In the meantime, Petra has been earning her keep teaching people to long rein. She has also officially gone barefoot and is being attended by Tim Mockford, Equine Podiatrist. I'll let you know how she and Chancer get on.

This week I seem to have been working with continental horses the whole time - Arthur, who was one of the French Rescue although he was in utero at the time, Betty, Aquilino and Zimbral. Arthur is a solid little chap, most likely a Breton or an Ardennes cross. He also has a solid nature and should prove to be a reliable soul. We were teaching him how to pick up his feet for the trimmer. Aquilino, an Andulusian colt who is now 10 months old had his first headcollar on yesterday. It was a delicate job because he is pretty colty and nifty too but all went well and he looked very smart in his new headcollar. By the end of the 2 hour session he had started a few steps of leading and had his wormer without any fuss.
E-mail from Frazer (owner of Aquilino):
I was delighted with the progress we made and it was great to see him with the headcollar on and the wormer done. I thought you did a fantastic job!!

I finished the day with Zimbral who is heaven on four legs. He is maturing nicely and starting to be ridden regularly. He is turned out during the day now (he wasn't turned out at all in Portugal) and really enjoying himself.

E-mail received from Emma his owner: "I dread to think how he would have ended up if I hadn't had sessions with you from the beginning....."

Great news about Intelligent Horsemanship and the British Horse Society.
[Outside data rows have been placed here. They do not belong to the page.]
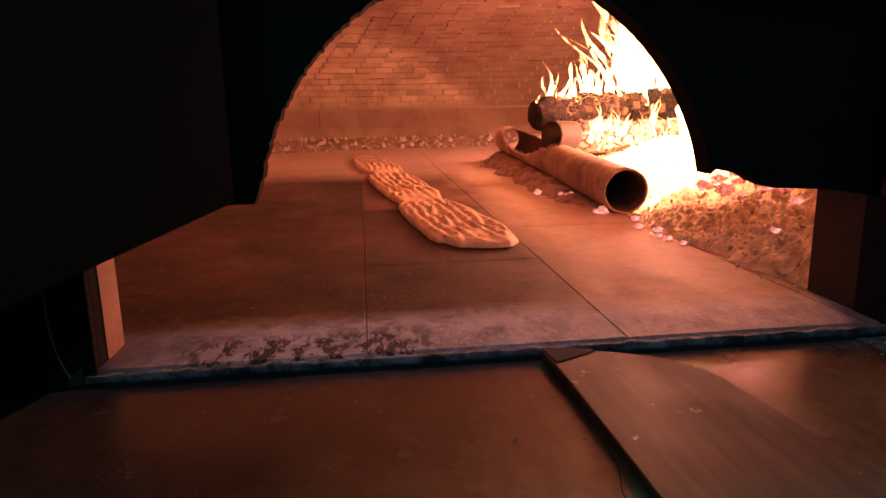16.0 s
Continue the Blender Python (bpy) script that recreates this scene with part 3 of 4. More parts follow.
# ---- ash bed ----
def ash_height(x, y):
    inner = max(0.0, min(1.0, (y - 0.8) / 0.3))
    edge = 0.425 + 0.085 * inner + 0.02 * math.sin(y * 5) + 0.03 * fbm((x, y, 1), 6)
    k = max(0.0, min(1.0, (x - edge) / 0.50))
    rise = 0.18 * k ** 0.7
    lump = 0.024 * fbm((x, y, 0), 9, 5) + 0.013 * fbm((x, y, 4), 30, 4) + 0.016 * abs(fbm((x, y, 9), 48, 4))
    low = -0.030 if k == 0 else -0.012
    return floor_z(y) + low + (rise + lump * min(1.0, k * 6)) * (1 if y > 0.3 else 0.6 + 0.4 * (y - 0.2) / 0.1)


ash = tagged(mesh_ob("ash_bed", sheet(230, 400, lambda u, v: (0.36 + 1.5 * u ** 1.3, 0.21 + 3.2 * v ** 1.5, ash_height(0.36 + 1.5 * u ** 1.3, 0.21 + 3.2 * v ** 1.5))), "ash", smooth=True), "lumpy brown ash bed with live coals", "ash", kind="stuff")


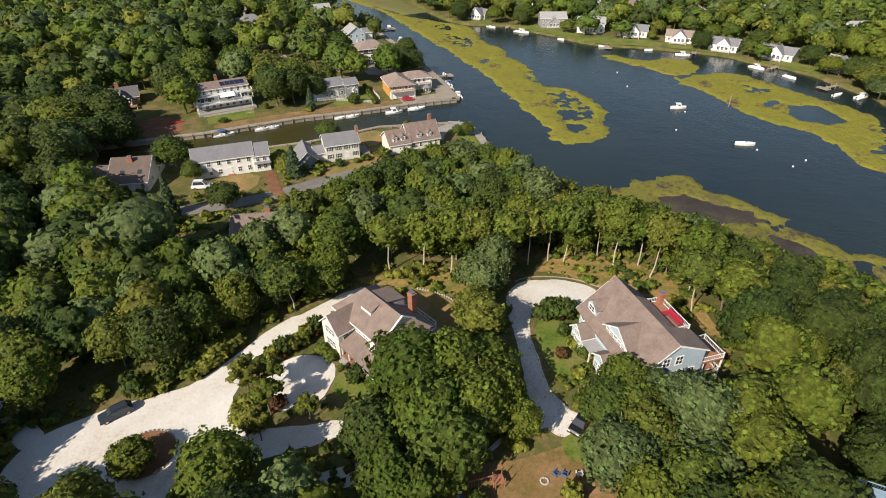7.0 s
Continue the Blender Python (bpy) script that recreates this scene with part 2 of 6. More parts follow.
M["canvas"] = plain("blue_canvas", (0.05, 0.12, 0.3), 0.8)
M["red_fabric"] = plain("red_cushion", (0.38, 0.012, 0.04), 0.85)
M["blue_paint"] = plain("blue_painted_wood", (0.1, 0.18, 0.34), 0.5)
M["car_blue"] = plain("dark_grey_blue_car_paint", (0.06, 0.075, 0.1), 0.25, 0.5)
M["car_dark"] = plain("black_car_paint", (0.02, 0.022, 0.025), 0.25, 0.3)
M["car_red"] = plain("red_car_paint", (0.5, 0.02, 0.03), 0.3)
M["car_white"] = plain("white_car_paint", (0.75, 0.76, 0.78), 0.3)
M["rubber"] = plain("black_rubber", (0.02, 0.02, 0.02), 0.8)
M["steel"] = plain("galvanised_steel", (0.55, 0.56, 0.57), 0.4, 0.9)
M["tarp"] = plain("white_tarpaulin", (0.78, 0.79, 0.78), 0.6)
M["yellow"] = plain("yellow_plastic", (0.75, 0.42, 0.03), 0.5)
M["solar"] = plain("solar_cells", (0.02, 0.03, 0.07), 0.2, 0.2)
M["lamp_red"] = plain("red_lens", (0.3, 0.01, 0.01), 0.2)

m_, nt_, b_ = nodes_of("window_glass")
b_.inputs["Base Color"].default_value = (0.035, 0.045, 0.055, 1)
b_.inputs["Roughness"].default_value, b_.inputs["Specular IOR Level"].default_value = 0.05, 0.8
M["glass"] = m_

m_, nt_, b_ = nodes_of("tidal_water")
p_ = position(nt_)
b_.inputs["Roughness"].default_value = 0.09
b_.inputs["IOR"].default_value = 1.33
nt_.links.new(ramp(nt_, noise_tex(nt_, p_, 0.02, 3), [(0.35, (0.011, 0.021, 0.024)), (0.65, (0.018, 0.028, 0.028))]), b_.inputs["Base Color"])
rip = math_node(nt_, "ADD", noise_tex(nt_, p_, 0.9, 4, 0.55), math_node(nt_, "MULTIPLY", noise_tex(nt_, p_, 0.12, 2), 1.5))
bump(nt_, b_, rip, 0.35, 0.25)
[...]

Kelly's unfailing diplomacy has finally started to open doors and both organisations are starting to recognise that there is nothing mutually exclusive and much that is entirely complementary in the techniques that they use. Good tradition has never included the use of violence and much of the BHS manuals is about safe systems of working with horses. If this was infused with horse logic, instead of some of the military logic from which the BHS derived, the welfare of horses would definitely be paramount.